Let $u \colon \{\mbox{Im } z>0\}\subset\mathbb{C}\to \mathbb{R}$ be a positive harmonic function in the upper half plane, i.e $$ \Delta u=0,\,\, \mbox{for}\,\mbox{ Im } z>0. $$ Consider now the following mixed Dirichlet-Neumann boundary condition on the boundary $\partial\{\mbox{Im } z>0\}=\{\mbox{Im }z=0\}$ $$ u=0,\,\mbox{for }\{(x,0): -1<x<1\}\\ \frac{\partial u}{\partial y}=0,\,\mbox{for }\{(x,0): x<-1 \vee x>1\} $$ where obviously $z=x+iy$. For example $u(z)=\mbox{Re}(\sqrt{(z-1)(z+1)})$ is a solution of the previous problem, but it's unique upo to a constant? The question is how can i prove that this problem has an unique solution?

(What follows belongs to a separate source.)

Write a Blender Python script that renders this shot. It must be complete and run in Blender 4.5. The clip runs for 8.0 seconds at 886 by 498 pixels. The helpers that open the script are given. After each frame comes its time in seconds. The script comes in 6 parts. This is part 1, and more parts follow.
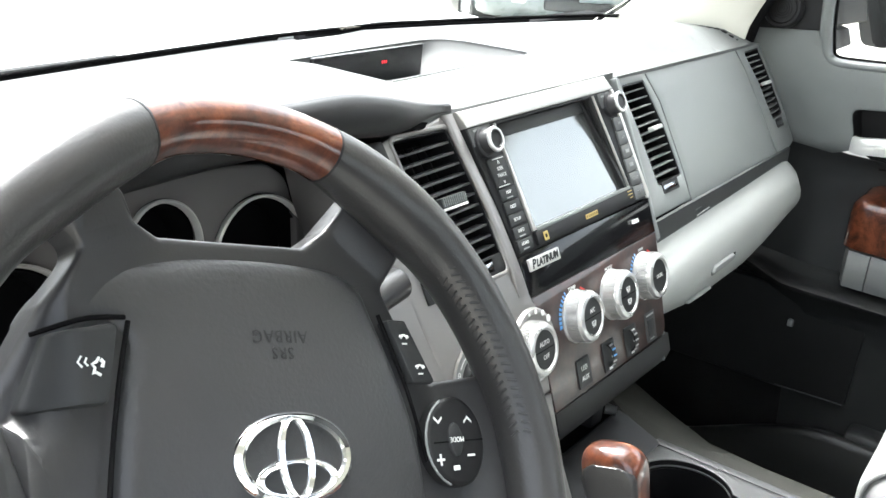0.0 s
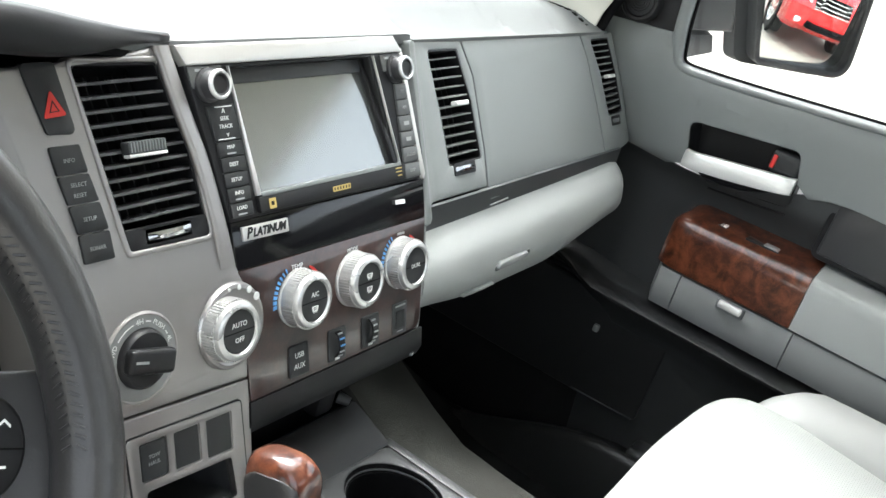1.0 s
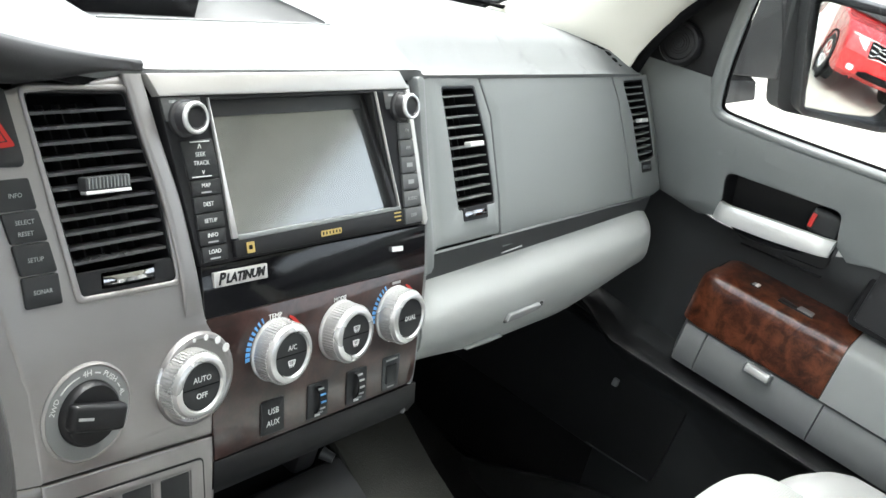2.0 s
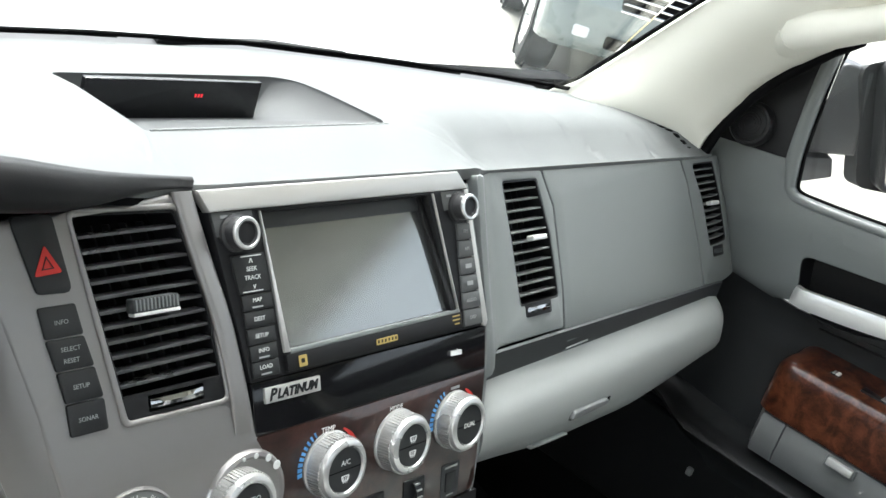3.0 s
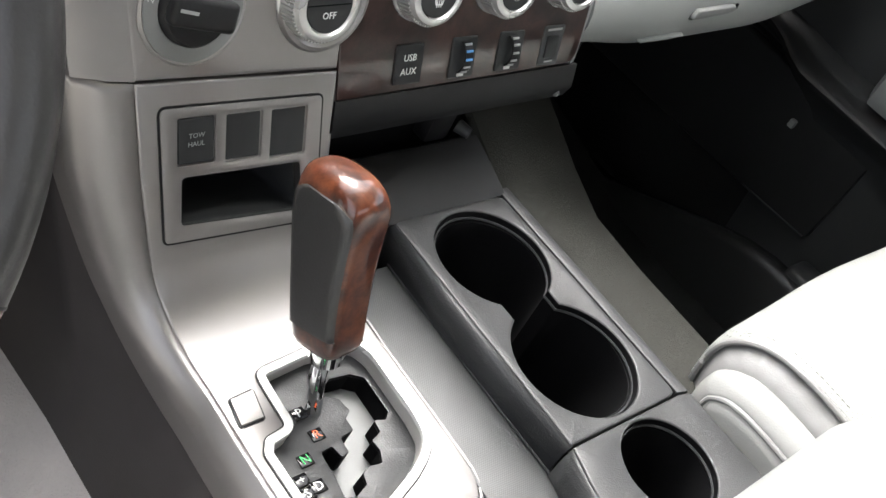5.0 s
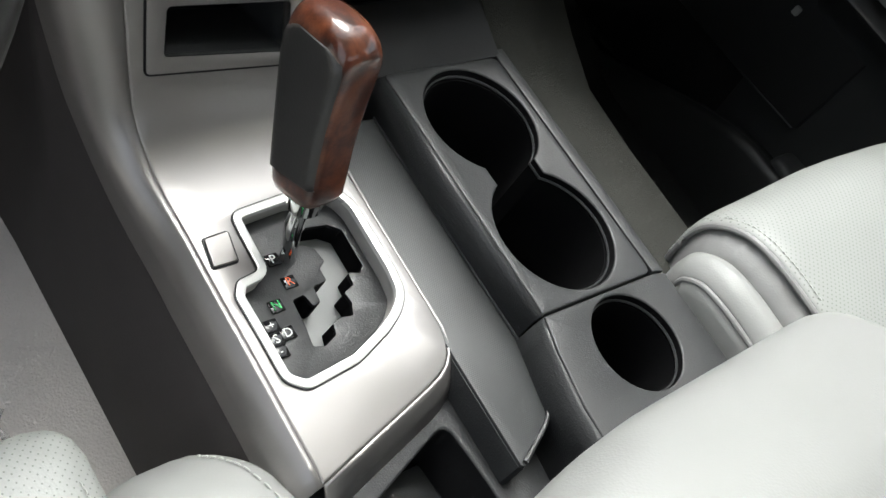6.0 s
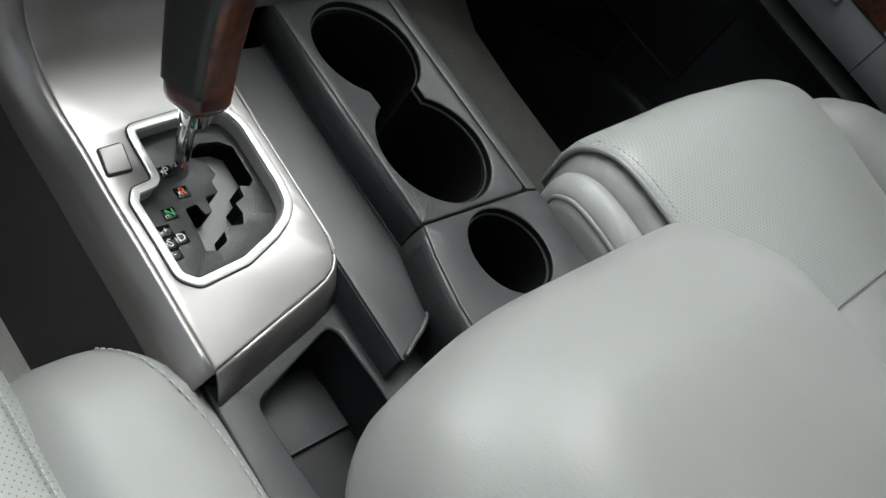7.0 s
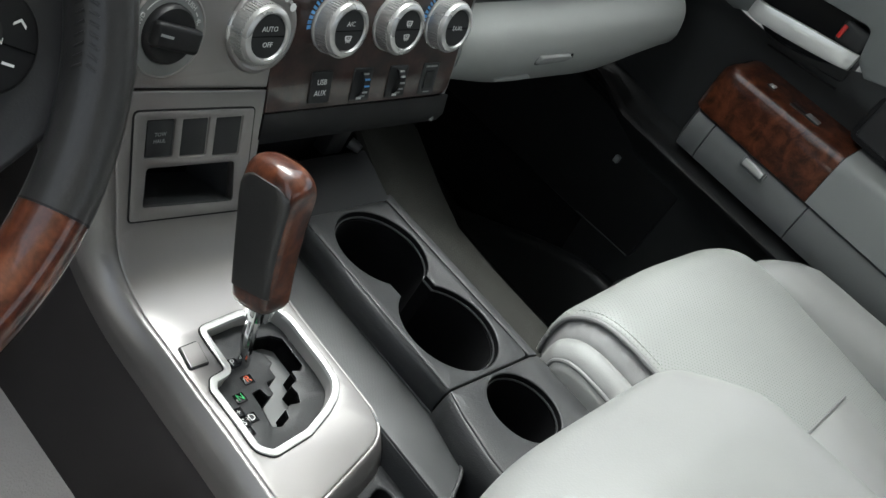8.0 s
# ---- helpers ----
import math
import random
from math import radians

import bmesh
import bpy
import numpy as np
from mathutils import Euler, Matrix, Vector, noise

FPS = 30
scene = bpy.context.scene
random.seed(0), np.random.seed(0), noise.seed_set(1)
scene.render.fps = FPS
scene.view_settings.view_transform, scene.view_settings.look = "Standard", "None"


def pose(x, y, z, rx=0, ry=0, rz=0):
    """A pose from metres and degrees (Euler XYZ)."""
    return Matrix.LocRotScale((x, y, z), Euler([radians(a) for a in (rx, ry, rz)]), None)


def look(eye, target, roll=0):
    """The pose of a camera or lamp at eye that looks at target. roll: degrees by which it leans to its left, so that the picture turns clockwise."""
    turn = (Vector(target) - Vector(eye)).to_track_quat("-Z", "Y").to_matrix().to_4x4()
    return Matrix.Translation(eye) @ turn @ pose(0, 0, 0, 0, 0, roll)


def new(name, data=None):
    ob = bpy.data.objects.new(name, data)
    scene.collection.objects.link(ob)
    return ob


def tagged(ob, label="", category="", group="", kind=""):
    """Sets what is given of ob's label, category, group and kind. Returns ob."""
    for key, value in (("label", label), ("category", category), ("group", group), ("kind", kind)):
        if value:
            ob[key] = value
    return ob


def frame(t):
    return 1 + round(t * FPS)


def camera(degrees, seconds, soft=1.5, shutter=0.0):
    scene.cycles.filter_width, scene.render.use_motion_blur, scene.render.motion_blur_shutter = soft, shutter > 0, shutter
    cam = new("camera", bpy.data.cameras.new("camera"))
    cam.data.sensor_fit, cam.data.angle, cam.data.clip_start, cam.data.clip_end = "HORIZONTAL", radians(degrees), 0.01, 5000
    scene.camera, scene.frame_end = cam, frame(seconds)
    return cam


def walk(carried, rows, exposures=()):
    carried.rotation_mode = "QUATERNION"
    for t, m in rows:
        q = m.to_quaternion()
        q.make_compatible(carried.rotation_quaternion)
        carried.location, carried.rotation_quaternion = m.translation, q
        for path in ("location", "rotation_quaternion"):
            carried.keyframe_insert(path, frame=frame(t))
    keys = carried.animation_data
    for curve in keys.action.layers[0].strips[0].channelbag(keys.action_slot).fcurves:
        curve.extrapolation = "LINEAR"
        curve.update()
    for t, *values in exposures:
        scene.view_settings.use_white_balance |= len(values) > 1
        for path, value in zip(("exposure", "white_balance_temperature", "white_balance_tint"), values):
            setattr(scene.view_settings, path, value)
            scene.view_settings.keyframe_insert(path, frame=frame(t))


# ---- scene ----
cam = camera(46.0, 8.0)
PATH = [
    (0, (-0.808, -0.347, 1.523), (0.757, 0.676, 0.81), 6.2),
    (0.5, (-0.726, -0.394, 1.553), (0.906, 0.428, 0.739), 13.2),
    (1, (-0.637, -0.403, 1.539), (1.007, 0.427, 0.758), 18.5),
    (1.2, (-0.616, -0.413, 1.538), (1.036, 0.423, 0.783), 20.1),
    (2.3, (-0.547, -0.386, 1.555), (1.029, 0.578, 0.789), 20.1),
    (2.5, (-0.544, -0.385, 1.562), (1.013, 0.65, 0.851), 18.6),
    (3, (-0.526, -0.37, 1.576), (1.005, 0.696, 0.855), 18.6),
    (3.5, (-0.515, -0.369, 1.569), (0.991, 0.683, 0.778), 20.0),
    (4, (-0.495, -0.344, 1.513), (0.908, 0.641, 0.482), 23.7),
    (4.5, (-0.483, -0.346, 1.472), (0.882, 0.508, 0.285), 28.2),
    (4.7, (-0.481, -0.352, 1.461), (0.865, 0.469, 0.23), 28.7),
    (5.8, (-0.474, -0.369, 1.431), (0.826, 0.285, 0.06), 35.6),
    (6, (-0.474, -0.358, 1.437), (0.831, 0.211, 0.032), 39.4),
    (6.5, (-0.488, -0.394, 1.449), (0.874, 0.068, 0.06), 44.2),
    (7, (-0.505, -0.417, 1.458), (0.902, 0.027, 0.108), 42.9),
    (7.5, (-0.576, -0.428, 1.47), (0.904, 0.129, 0.245), 38.3),
    (8, (-0.641, -0.434, 1.498), (0.918, 0.233, 0.437), 34.4),
]
EXPOSURES = [
    (0, 2.65, 6250, 7), (0.5, 2.3, 6250, 7), (1, 2.38, 6250, 7), (2.5, 2.3, 6250, 7), (3, 1.92, 6200, 6), (3.5, 1.55, 6150, 5), (4, 1.96, 6200, 7), (4.5, 2.2, 6500, 12), (6, 1.24, 6350, 7), (7, 0.57, 6200, 5), (7.5, 0.63, 6200, 5), (8, 1.02, 6200, 5),
]
walk(cam, [(t, look(eye, target, roll)) for t, eye, target, roll in PATH], EXPOSURES)

# ---- light ----
world = bpy.data.worlds.new("sky")
scene.world = world
world.use_nodes = True
wn = world.node_tree
sky = wn.nodes.new("ShaderNodeTexSky")
sky.sky_type = "NISHITA"
sky.sun_disc = False
sky.sun_elevation, sky.sun_rotation = radians(60), radians(20)
sky.air_density, sky.dust_density, sky.ozone_density = 1.0, 6.0, 0.6
wn.nodes["Background"].inputs[1].default_value = 0.15
haze = wn.nodes.new("ShaderNodeHueSaturation")
haze.inputs["Saturation"].default_value = 0.30
wn.links.new(sky.outputs[0], haze.inputs["Color"])
wn.links.new(haze.outputs[0], wn.nodes["Background"].inputs[0])

lamp = bpy.data.lights.new("sun", "SUN")
lamp.energy, lamp.angle, lamp.color = 1.15, radians(32), (1.0, 0.98, 0.95)
sun = new("sun", lamp)
sun.matrix_world = look((0, 0, 8), (-8 * math.sin(radians(20)) / math.tan(radians(60)), -8 * math.cos(radians(20)) / math.tan(radians(60)), 0))


# ---- materials ----
def shader(name):
    m = bpy.data.materials.new(name)
    m.use_nodes = True
    nt = m.node_tree
    return m, nt, nt.nodes["Principled BSDF"]


def surface(name, color, rough=0.5, metal=0.0, vary=0.12, scale=9.0, grain=900.0, bump=0.08, coat=0.0, spec=0.5, blotch=None, depth=0.0004):
    """Paint, plastic, leather or metal with uneven tone and a fine grain in relief."""
    m, nt, b = shader(name)
    co = nt.nodes.new("ShaderNodeTexCoord")
    big = nt.nodes.new("ShaderNodeTexNoise")
    big.inputs["Scale"].default_value, big.inputs["Detail"].default_value = scale, 6
    nt.links.new(co.outputs["Object"], big.inputs["Vector"])
    fine = nt.nodes.new("ShaderNodeTexNoise")
    fine.inputs["Scale"].default_value, fine.inputs["Detail"].default_value = grain, 3
    nt.links.new(co.outputs["Object"], fine.inputs["Vector"])
    ramp = nt.nodes.new("ShaderNodeMix")
    ramp.data_type = "RGBA"
    lo, hi = [c * (1 - vary) for c in color], [min(1, c * (1 + vary)) for c in (blotch or color)]
    ramp.inputs[6].default_value, ramp.inputs[7].default_value = (*lo, 1), (*hi, 1)
    mixed = nt.nodes.new("ShaderNodeMath")
    mixed.operation = "MULTIPLY_ADD"
    nt.links.new(fine.outputs[0], mixed.inputs[0])
    mixed.inputs[1].default_value = 0.35
    low = nt.nodes.new("ShaderNodeMath")
    low.operation = "MULTIPLY"
    nt.links.new(big.outputs[0], low.inputs[0])
    low.inputs[1].default_value = 0.65
    nt.links.new(low.outputs[0], mixed.inputs[2])
    nt.links.new(mixed.outputs[0], ramp.inputs[0])
    nt.links.new(ramp.outputs[2], b.inputs["Base Color"])
    rr = nt.nodes.new("ShaderNodeMapRange")
    rr.inputs[1].default_value, rr.inputs[2].default_value = 0.3, 0.7
    rr.inputs[3].default_value, rr.inputs[4].default_value = max(0.02, rough - 0.07), min(1, rough + 0.07)
    nt.links.new(big.outputs[0], rr.inputs[0])
    nt.links.new(rr.outputs[0], b.inputs["Roughness"])
    b.inputs["Metallic"].default_value = metal
    b.inputs["Specular IOR Level"].default_value = spec
    if coat:
        b.inputs["Coat Weight"].default_value, b.inputs["Coat Roughness"].default_value = coat, 0.06
    if bump:
        bp = nt.nodes.new("ShaderNodeBump")
        bp.inputs["Strength"].default_value, bp.inputs["Distance"].default_value = bump, depth
        nt.links.new(fine.outputs[0], bp.inputs["Height"])
        nt.links.new(bp.outputs[0], b.inputs["Normal"])
    return m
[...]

It's possible to apply a reflection to the other half plane and then apply some Liouville type result since the function turn to be bounded from below, or a maximum principle?
Every non-negative harmonic function in the upper half plane can be represented as $$ h(x,y) = \frac{1}{\pi}\int_{-\infty}^{\infty}\frac{yd\rho(t)}{(t-x)^{2}+y^{2}}+Ay $$ where $A$, $D$ are positive constants and $\rho(t)$ is a non-decreasing function on $\mathbb{R}$ for which $$ \int_{-\infty}^{\infty}\frac{d\rho(t)}{1+t^{2}} < \infty. $$ The representation is unique if you add a normalization requirement to $\rho$ such that $\rho(t+0)=\rho(t)$. You can determine $\rho$ from limits of the function $h$ near the boundary. If $a$ and $b$ are points of continuity of $\rho$, then $$ \rho(b)-\rho(a) = \lim_{y\downarrow 0}\int_{a}^{b}h(x,y)dx $$ Jumps of $\rho$ are determined by $$ \frac{1}{\pi}\{\rho(t+0)-\rho(t-0)\} = \lim_{y\downarrow 0}yh(x,y) $$ And $\rho$ is differentiable at some $t$ iff the following exists $$ \rho'(t) = \lim_{y\downarrow 0}h(t,y) $$ This representation theorem gives you a unique characterization of a positive harmonic function on the upper half plane.
For uniqueness, you can also apply a version of Liouville's theorem if the function is continuous to the boundary. The details can be found in Axler's book on Harmonic Function Theory, which is a good reference to have.